= Gleaner Life Insurance Society =

The Gleaner Life Insurance Society, originally known as the Ancient Order of Gleaners, is a fraternal benefit society based in Adrian, Michigan.

== History ==

The Ancient Order of Gleaners was formed in 1894 in Caro, Michigan by Grant Slocum. Articles of incorporation were drawn up by attorney Walter Gamble and submitted to the Michigan Insurance Commissioner on September 2, 1894 and a charter was granted September 25. The Gleaners were the first fraternal society incorporated under Act 119, a law regulating insurance passed by the Michigan legislature that year. At the time the group had 220 members. A newspaper man himself, Slocum published the group's first four-page newsletter that eventually became The Gleaner, a "large and influential farm journal".

== Organization ==

The Gleaners worked on a two tier organizational modal - local lodges, known as "Arbors". Each Arbor had a set of officers - Chief Gleaner, Vice-Chief Gleaner, Secretary, Treasurer Chaplain, Conductor, Conductress Lecturer and Guard. The last five officers had ritual duties. There were 98 active Arbors in 1979. The national structure was called the "Supreme Arbor", which met biennially. The headquarters were in Birmingham, Michigan, as of 1979. In 1981, Gleaner's headquarters moved to Adrian, Michigan, where it remains today.

== Membership ==

Initially, membership in the society was restricted to farmers, gardeners and related occupations in towns with fewer than 3,000 residents. By the 1970s, membership criteria expanded to include individuals of good moral character, over the age of sixteen who believed in a "Supreme Being, the Creator and Preserver of the Universe". Members were voted on by blackball ballot, with two blackballs sufficient for rejection. There were three categories of membership - Junior, Beneficiary and Cooperative. Cooperative members joined the organization, but without insurance benefits. Juniors were insured from birth to age fifteen and became Beneficiary members after they turned twenty one.

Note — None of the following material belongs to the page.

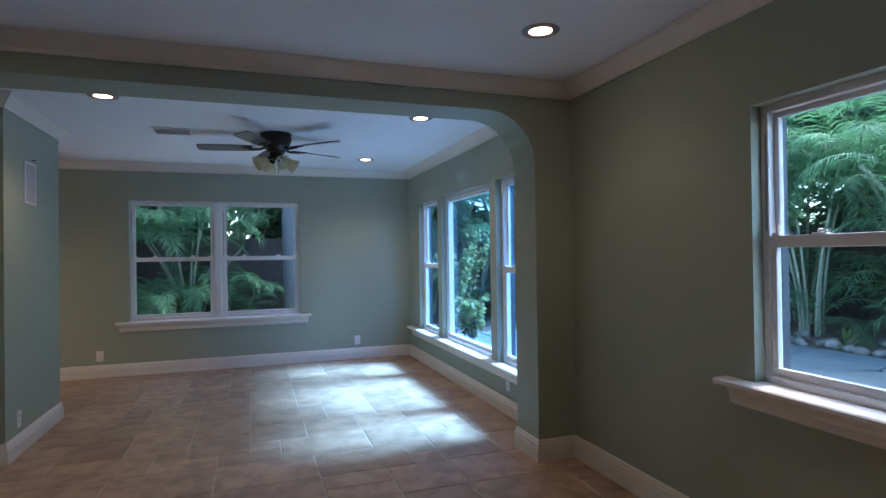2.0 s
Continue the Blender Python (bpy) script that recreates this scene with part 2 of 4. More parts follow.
def wall(bm, along, a, b, d0, d1, z0, z1, holes=()):
    """A wall along 'x' or 'y' from a to b, between depths d0 and d1, with rectangular holes (a0, a1, z0, z1) through it."""
    us = sorted({a, b, *[h for k in holes for h in k[:2]]})
    zs = sorted({z0, z1, *[h for k in holes for h in k[2:]]})
    def full(i, j):
        if not (0 <= i < len(us) - 1 and 0 <= j < len(zs) - 1):
            return False
        u, z = (us[i] + us[i + 1]) / 2, (zs[j] + zs[j + 1]) / 2
        return not any(h[0] < u < h[1] and h[2] < z < h[3] for h in holes)
    def v(u, d, z):
        return bm.verts.new((u, d, z) if along == "x" else (d, u, z))
    for i in range(len(us) - 1):
        for j in range(len(zs) - 1):
            if not full(i, j):
                continue
            u0, u1, w0, w1 = us[i], us[i + 1], zs[j], zs[j + 1]
            for d in (d0, d1):
                bm.faces.new((v(u0, d, w0), v(u1, d, w0), v(u1, d, w1), v(u0, d, w1)))
            for ok, u in ((full(i - 1, j), u0), (full(i + 1, j), u1)):
                if not ok:
                    bm.faces.new((v(u, d0, w0), v(u, d1, w0), v(u, d1, w1), v(u, d0, w1)))
            for ok, w in ((full(i, j - 1), w0), (full(i, j + 1), w1)):
                if not ok:
                    bm.faces.new((v(u0, d0, w), v(u1, d0, w), v(u1, d1, w), v(u0, d1, w)))
    bmesh.ops.remove_doubles(bm, verts=bm.verts[:], dist=1e-5)
    return bm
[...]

In 1969 the Gleaners had 55,000 members. By 1979 this had declined to 47,000 members. The Gleaners had 43,000 members in 1994. As of 2013, the group claims 74,000 members.

== Ritual ==
The Gleaners had a structured ritual system consisting of four degrees: Initiatory, Adoption, Ruth, and Dramatic. The Initiatory degree was required of all members. The names, rituals and ceremonies of the three degrees were based on the Biblical Book of Ruth. The rituals also included prayers and hymns, but omitted any explicit references to Christianity or Jesus Christ.

== Benefits and activities ==
In addition to providing insurance benefits, The Gleaners sponsor scholarships and volunteers at the Arbor level. Recreational activities include baseball, bowling, square dancing and picnics.